Set down, please, exactly the lines below that run from the line with "5. More parts follow." to the line with "return z + (np.maximum(hill, z)", both lines included.

**Task data:**
====

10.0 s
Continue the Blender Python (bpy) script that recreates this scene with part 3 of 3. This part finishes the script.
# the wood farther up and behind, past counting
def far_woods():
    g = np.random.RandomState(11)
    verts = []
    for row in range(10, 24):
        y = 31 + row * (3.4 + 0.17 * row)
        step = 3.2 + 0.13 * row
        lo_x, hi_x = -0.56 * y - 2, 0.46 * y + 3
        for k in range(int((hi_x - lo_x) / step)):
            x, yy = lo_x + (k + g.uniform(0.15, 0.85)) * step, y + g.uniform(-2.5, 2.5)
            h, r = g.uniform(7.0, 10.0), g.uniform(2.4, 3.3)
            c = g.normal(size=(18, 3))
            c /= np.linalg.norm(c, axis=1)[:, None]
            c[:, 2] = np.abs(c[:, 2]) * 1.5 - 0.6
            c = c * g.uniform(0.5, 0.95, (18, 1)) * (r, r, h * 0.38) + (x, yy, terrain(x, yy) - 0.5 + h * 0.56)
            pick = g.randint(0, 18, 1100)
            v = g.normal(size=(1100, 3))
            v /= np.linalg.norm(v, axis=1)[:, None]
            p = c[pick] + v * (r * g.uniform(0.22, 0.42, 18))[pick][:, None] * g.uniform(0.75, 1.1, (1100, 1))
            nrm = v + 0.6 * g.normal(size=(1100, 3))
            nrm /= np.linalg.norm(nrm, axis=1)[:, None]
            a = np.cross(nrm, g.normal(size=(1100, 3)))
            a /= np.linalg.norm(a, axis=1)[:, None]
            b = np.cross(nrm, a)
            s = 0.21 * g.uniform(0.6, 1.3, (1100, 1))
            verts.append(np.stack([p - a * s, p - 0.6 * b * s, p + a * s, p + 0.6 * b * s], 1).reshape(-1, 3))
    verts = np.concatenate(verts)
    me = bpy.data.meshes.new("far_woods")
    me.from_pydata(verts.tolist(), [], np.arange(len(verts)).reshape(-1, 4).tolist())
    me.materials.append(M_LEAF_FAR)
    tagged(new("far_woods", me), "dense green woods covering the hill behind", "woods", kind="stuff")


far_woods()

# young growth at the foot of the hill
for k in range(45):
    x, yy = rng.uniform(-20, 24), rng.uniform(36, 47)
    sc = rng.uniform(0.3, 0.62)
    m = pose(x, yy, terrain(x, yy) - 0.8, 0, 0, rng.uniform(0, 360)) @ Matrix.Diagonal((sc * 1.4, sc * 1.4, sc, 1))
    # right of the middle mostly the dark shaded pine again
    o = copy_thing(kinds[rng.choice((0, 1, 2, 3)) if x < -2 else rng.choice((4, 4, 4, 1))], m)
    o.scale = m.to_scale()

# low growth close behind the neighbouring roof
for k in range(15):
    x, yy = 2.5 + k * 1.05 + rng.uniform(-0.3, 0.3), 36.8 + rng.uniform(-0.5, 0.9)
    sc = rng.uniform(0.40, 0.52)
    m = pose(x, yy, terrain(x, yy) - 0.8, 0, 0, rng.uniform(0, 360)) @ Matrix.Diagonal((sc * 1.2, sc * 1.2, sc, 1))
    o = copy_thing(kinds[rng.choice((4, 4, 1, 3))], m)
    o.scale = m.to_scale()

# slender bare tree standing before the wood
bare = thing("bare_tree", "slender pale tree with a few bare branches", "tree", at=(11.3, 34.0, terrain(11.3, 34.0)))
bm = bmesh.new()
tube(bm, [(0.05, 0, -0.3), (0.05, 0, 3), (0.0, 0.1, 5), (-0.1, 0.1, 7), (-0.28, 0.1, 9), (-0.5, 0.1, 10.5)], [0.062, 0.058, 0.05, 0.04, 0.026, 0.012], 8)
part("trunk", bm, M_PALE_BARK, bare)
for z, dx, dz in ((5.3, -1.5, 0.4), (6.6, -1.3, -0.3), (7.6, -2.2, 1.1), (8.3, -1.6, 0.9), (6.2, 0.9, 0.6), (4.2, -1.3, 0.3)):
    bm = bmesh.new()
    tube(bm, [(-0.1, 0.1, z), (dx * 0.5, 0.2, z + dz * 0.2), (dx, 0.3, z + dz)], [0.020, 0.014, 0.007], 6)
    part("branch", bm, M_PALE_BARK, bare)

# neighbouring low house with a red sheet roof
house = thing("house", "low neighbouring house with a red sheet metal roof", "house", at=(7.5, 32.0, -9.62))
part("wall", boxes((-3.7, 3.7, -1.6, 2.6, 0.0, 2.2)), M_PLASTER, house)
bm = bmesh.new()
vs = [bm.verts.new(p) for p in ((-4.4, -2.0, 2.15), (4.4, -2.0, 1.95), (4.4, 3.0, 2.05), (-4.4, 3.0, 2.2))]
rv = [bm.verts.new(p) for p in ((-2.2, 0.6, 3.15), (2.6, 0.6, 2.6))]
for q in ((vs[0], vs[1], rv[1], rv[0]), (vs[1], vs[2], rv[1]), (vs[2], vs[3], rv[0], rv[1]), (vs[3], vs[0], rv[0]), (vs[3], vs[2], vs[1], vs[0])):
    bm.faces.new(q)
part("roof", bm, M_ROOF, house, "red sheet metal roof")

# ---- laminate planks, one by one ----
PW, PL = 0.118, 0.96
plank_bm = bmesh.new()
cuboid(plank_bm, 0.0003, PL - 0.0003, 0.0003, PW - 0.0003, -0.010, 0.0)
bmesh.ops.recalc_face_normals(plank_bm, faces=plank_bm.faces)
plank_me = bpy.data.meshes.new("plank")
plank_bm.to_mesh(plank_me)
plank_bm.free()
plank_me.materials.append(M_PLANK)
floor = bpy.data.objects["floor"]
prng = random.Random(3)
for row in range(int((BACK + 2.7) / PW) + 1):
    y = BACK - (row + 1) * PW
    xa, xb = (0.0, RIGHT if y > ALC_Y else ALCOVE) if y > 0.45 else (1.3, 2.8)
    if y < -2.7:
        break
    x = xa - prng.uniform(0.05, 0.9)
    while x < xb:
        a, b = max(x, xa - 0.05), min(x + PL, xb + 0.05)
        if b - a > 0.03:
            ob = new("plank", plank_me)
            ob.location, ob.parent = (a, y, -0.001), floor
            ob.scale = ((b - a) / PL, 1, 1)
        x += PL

====

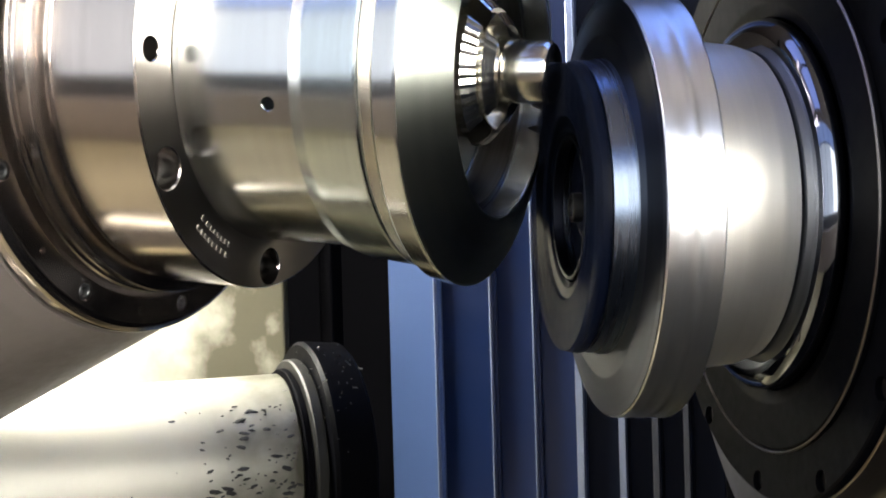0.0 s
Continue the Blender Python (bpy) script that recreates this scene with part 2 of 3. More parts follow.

====

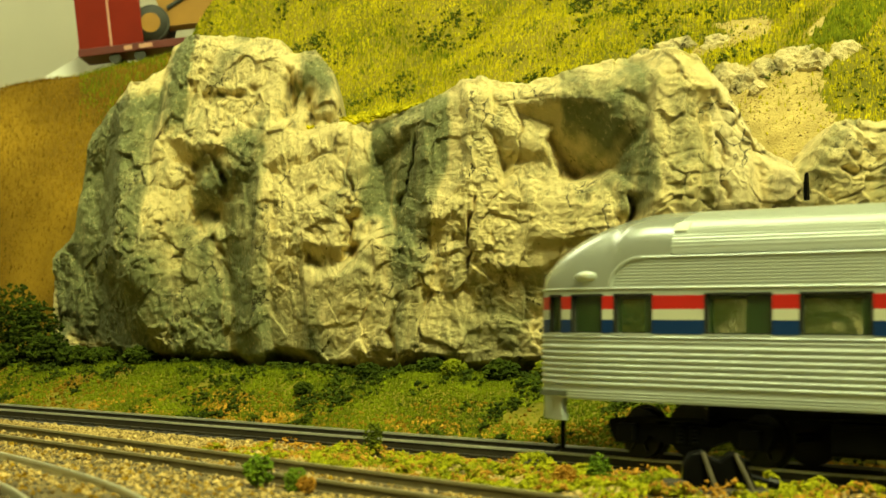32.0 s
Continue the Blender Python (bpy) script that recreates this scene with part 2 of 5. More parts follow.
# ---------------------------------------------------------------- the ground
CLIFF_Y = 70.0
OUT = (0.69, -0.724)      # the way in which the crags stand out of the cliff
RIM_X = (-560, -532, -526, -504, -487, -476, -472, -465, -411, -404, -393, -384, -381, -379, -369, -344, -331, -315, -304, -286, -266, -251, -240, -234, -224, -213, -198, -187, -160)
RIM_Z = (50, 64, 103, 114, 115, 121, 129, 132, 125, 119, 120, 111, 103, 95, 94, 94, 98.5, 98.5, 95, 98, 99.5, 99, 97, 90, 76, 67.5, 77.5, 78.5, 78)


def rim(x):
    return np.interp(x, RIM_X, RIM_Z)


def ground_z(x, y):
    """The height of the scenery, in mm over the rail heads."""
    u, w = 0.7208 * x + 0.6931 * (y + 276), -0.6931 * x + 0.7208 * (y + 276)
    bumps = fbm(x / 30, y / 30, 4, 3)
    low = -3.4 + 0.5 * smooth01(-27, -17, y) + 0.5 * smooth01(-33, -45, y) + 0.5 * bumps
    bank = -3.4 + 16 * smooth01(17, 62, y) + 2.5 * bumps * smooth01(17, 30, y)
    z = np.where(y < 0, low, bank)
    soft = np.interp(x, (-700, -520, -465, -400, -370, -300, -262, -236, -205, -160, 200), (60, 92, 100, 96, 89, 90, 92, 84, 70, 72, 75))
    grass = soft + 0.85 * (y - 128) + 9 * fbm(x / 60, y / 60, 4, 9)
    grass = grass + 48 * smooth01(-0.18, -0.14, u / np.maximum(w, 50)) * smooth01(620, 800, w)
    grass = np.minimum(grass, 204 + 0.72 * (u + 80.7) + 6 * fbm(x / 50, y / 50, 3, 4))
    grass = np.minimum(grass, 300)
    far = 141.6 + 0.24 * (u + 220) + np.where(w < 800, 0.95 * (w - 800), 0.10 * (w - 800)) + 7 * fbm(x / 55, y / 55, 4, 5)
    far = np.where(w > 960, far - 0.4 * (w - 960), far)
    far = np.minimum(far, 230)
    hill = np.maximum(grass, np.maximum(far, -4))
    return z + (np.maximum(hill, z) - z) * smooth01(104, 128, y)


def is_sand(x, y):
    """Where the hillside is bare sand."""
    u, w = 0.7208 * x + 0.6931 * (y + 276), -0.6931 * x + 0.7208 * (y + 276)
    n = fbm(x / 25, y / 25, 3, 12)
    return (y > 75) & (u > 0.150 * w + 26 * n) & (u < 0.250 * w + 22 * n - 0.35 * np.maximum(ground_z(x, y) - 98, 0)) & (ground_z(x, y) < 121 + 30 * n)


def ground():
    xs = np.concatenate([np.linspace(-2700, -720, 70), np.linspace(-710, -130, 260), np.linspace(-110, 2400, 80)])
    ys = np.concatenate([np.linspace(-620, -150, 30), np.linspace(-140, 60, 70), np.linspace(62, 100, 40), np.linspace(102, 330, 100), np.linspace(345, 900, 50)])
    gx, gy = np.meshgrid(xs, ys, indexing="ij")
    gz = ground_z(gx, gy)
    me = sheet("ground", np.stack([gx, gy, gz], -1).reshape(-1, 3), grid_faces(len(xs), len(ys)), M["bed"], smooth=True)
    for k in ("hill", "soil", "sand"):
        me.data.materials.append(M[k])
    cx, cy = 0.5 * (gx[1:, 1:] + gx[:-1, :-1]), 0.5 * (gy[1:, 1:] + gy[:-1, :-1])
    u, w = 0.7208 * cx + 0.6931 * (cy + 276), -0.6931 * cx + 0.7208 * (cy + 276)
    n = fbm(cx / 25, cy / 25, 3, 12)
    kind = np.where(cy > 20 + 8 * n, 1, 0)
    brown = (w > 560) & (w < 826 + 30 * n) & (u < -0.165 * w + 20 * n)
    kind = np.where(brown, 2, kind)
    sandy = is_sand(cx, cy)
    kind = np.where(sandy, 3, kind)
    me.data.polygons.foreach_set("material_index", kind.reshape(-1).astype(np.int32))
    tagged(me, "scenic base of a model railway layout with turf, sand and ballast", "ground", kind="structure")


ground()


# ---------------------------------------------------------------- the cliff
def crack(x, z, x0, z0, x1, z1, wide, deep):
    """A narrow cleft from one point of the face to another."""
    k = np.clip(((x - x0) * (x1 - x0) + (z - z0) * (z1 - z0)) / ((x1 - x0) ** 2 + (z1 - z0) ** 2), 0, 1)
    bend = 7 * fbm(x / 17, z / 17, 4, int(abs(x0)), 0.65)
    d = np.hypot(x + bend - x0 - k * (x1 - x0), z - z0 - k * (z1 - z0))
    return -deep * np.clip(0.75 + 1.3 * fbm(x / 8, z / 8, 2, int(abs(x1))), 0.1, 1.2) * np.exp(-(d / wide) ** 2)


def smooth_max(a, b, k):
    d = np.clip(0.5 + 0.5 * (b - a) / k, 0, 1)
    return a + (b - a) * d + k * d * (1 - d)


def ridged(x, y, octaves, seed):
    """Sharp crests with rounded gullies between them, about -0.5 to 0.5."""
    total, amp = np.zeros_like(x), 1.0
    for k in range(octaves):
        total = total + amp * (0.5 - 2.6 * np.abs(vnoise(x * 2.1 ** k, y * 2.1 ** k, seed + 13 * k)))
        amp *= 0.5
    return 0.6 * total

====

**Answer below:**
Continue the Blender Python (bpy) script that recreates this scene with part 2 of 5. More parts follow.
# ---------------------------------------------------------------- the ground
CLIFF_Y = 70.0
OUT = (0.69, -0.724)      # the way in which the crags stand out of the cliff
RIM_X = (-560, -532, -526, -504, -487, -476, -472, -465, -411, -404, -393, -384, -381, -379, -369, -344, -331, -315, -304, -286, -266, -251, -240, -234, -224, -213, -198, -187, -160)
RIM_Z = (50, 64, 103, 114, 115, 121, 129, 132, 125, 119, 120, 111, 103, 95, 94, 94, 98.5, 98.5, 95, 98, 99.5, 99, 97, 90, 76, 67.5, 77.5, 78.5, 78)


def rim(x):
    return np.interp(x, RIM_X, RIM_Z)


def ground_z(x, y):
    """The height of the scenery, in mm over the rail heads."""
    u, w = 0.7208 * x + 0.6931 * (y + 276), -0.6931 * x + 0.7208 * (y + 276)
    bumps = fbm(x / 30, y / 30, 4, 3)
    low = -3.4 + 0.5 * smooth01(-27, -17, y) + 0.5 * smooth01(-33, -45, y) + 0.5 * bumps
    bank = -3.4 + 16 * smooth01(17, 62, y) + 2.5 * bumps * smooth01(17, 30, y)
    z = np.where(y < 0, low, bank)
    soft = np.interp(x, (-700, -520, -465, -400, -370, -300, -262, -236, -205, -160, 200), (60, 92, 100, 96, 89, 90, 92, 84, 70, 72, 75))
    grass = soft + 0.85 * (y - 128) + 9 * fbm(x / 60, y / 60, 4, 9)
    grass = grass + 48 * smooth01(-0.18, -0.14, u / np.maximum(w, 50)) * smooth01(620, 800, w)
    grass = np.minimum(grass, 204 + 0.72 * (u + 80.7) + 6 * fbm(x / 50, y / 50, 3, 4))
    grass = np.minimum(grass, 300)
    far = 141.6 + 0.24 * (u + 220) + np.where(w < 800, 0.95 * (w - 800), 0.10 * (w - 800)) + 7 * fbm(x / 55, y / 55, 4, 5)
    far = np.where(w > 960, far - 0.4 * (w - 960), far)
    far = np.minimum(far, 230)
    hill = np.maximum(grass, np.maximum(far, -4))
    return z + (np.maximum(hill, z) - z) * smooth01(104, 128, y)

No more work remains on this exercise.